WARNING REALTORS! You Are Putting Your Life In Danger By Attending Massachusetts Foreclosure Auctions!
Massachusetts foreclosure auctions are potentially deadly and the law has to be changed.
Here’s why.
Massachusetts does foreclosure auctions at the foot of the driveway of the property in foreclosure. Most people think that by the time auction happens the house is vacant. This is not true. Vacant homes only make up less than 10% of the foreclosed homes that go to public auction.
In most cases, the homeowner is still residing in the home and this where it can and does get dangerous.
First of all, you’re dealing with stressed out and desperate homeowners. Then couple it with a bus full of ignorant real estate agents with delusions of striking it rich. What do you get? Broken bones or gunshot wounds. Potentially even a death.
Massachusetts Foreclosure Defense Attorney Glenn Russell told MFI-Miami:
How Massachusetts Foreclosure Auctions Work
Massachusetts is a non-judicial foreclosure state.

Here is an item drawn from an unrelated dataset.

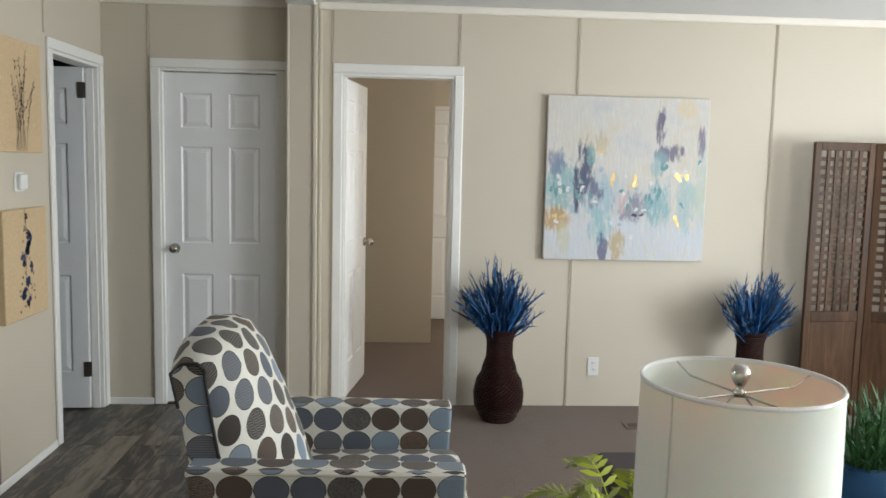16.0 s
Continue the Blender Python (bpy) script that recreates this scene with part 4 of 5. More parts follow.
# ---- kitchen small things ----
CTZ = 0.893
cm = thing("coffee_maker", "black coffee maker with a steel carafe", "coffee maker", (-3.77, 3.80, CTZ), 62)
part("base", box(-0.09, 0.09, -0.13, 0.12, 0, 0.035, 0.010, seg=2), BLACK, cm)
part("tower", box(-0.085, 0.085, 0.04, 0.12, 0.035, 0.30, 0.010, seg=2), BLACK, cm)
part("brew_head", lathe([(0.088, 0.245), (0.092, 0.25), (0.092, 0.335), (0.08, 0.345)], 32, (0, -0.02, 0)), BLACK, cm, "", True)
part("steel_band", lathe([(0.0935, 0.30), (0.0935, 0.328)], 32, (0, -0.02, 0), caps=False), STEEL, cm)
part("carafe", lathe([(0.062, 0.037), (0.07, 0.05), (0.066, 0.11), (0.052, 0.165), (0.05, 0.17)], 28, (0, -0.04, 0)), STEEL, cm, "steel carafe", True)
part("carafe_lid", lathe([(0.052, 0.17), (0.05, 0.20), (0.03, 0.21)], 28, (0, -0.04, 0)), BLACK, cm, "", True)
part("carafe_handle", rod([(0, -0.095, 0.18), (0, -0.135, 0.17), (0, -0.135, 0.09), (0, -0.10, 0.07)], 0.009), BLACK, cm)
part("display", box(-0.05, 0.05, -0.133, -0.128, 0.006, 0.026, 0.001), STEEL, cm)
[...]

This means that if a homeowner wants to contest their foreclosure they need to sue their lender. It also means that there is no foreclosure judgment before the auction.
Pretty much every state in the United States does their foreclosure auctions at the county courthouse. This makes sense since the Sheriff’s Department is usually next door and the building is swarming with cops. Yet, a progressive state like Massachusetts does not. Foreclosure auctions are performed at the foot of the property being foreclosed.
Massachusetts foreclosure auctions usually have busloads of real estate bidders showing up and bid on the property.
Massachusetts law prohibits auctioneers and buyers from stepping on the property.
However, Realtors rarely obey the rules. They trample flowers and lean on the cars in the driveway. Walk around on the front porch and peep in the windows of the home like a peeping tom.
A former MFI-Miami client caught a real estate bidder peeping in her window while she was showering.
Homeowner Pistol Whips Auctioneer At Massachusetts Foreclosure Auction
This past summer a confrontation did break out in Rehoboth. A homeowner with a gun tackled the auctioneer in front of 25 real estate bidders.
The homeowners had been and still are in a nearly decade-long legal battle to save the house. The homeowner’s lawyer and lawyers from Korde & Associates were in court arguing over a motion to postpone the auction when the auction occurred.
Yet, the auction proceeded while the attorneys were in court. That is when all hell broke loose at the house.
Mister X was surprised to see a motorcoach parked on the street in front of his house. Then 25 people exit the motorcoach and begin walking around his property trampling his wife’s prized petunias. One guy even walked up to the front porch and began looking in the windows.
An irritated Mister X grabbed his .357 Magnum and opened the front door to find the auctioneer along with the bidders wandering around the property and looking in other windows.
Mister X instructs the auctioneer and the bidders to get off his property.
It must have been the auctioneer’s first day or the guy was just stupid because he began provoking Mister X.
An angry Mister X walks up to the auctioneer when more words are exchanged. Mister X finally loses it and begins pistol-whipping the auctioneer.
The bidders flock back to the motorcoach seeking refuge from the red-faced and pistol-wielding Mister X. Several of them call the police. The police arrive 20 minutes later to find the bidders cowering behind seats in the motorcoach, Mister X is back inside his home and the bloodied auctioneer laying on the front lawn.
Police officers entered the motorcoach and ask the bidders what happened to the auctioneer. They responded in unison, “HE FELL!”